Is this Sci-Fi or a tangible future?

If you think this approach is too futuristic, think again. The technical ingredients are already there, and they are evident not only in the energy sector, but also in the computing and data processing industry. Just as tides are shifting in line to the force of the moon’s gravity, the distribution of computing and data processing is shifting from central to decentral – back and forth. The last decade was characterised by centralised computing systems which were driven by the adoption of cloud storage and cloud computing. An increasingly digital society with almost unlimited network access and powerful distributed devices was also altering the landscape in ways we could not have previously imagined.

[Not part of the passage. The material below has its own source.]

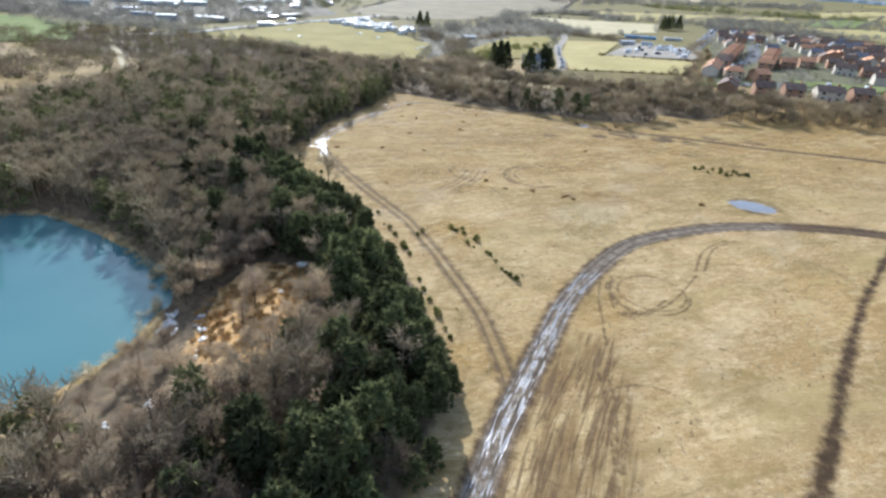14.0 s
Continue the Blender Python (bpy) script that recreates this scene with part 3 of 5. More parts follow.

Technologies are maturing and can facilitate a decentralised management in the digital space: with (decentralised) digital IDs, devices receive individual identifier. Machine learning enabled edge computing, for example, gives devices intelligence and performance and allows them to make autonomous decisions. Mesh networks/5G give devices the chance to talk to each other whereas tokens, tokenisation and digital values incentivise and respectively punish good or bad behaviour that is defined and enforced via rules fixed with interconnected decentralised ledgers.

Thinking beyond central management approaches

It is clear that decentralising computing and data processing will mean putting the intelligence and decision making on the device level, while making sure that it still complies with the overall system – just remember the ants. As the energy world moves swiftly towards decentralisation, we will need to learn from these developments and think beyond steering a decentralised energy world with centralised approaches.

In the long run, we truly believe that a decentralised energy world needs a decentralised management. To achieve this, we need to gain expertise, to experiment and to start using the required ingredients today. History has already shown us that technology accelerates faster than we expect it to, and it will find its use cases. Let’s start exploring it together!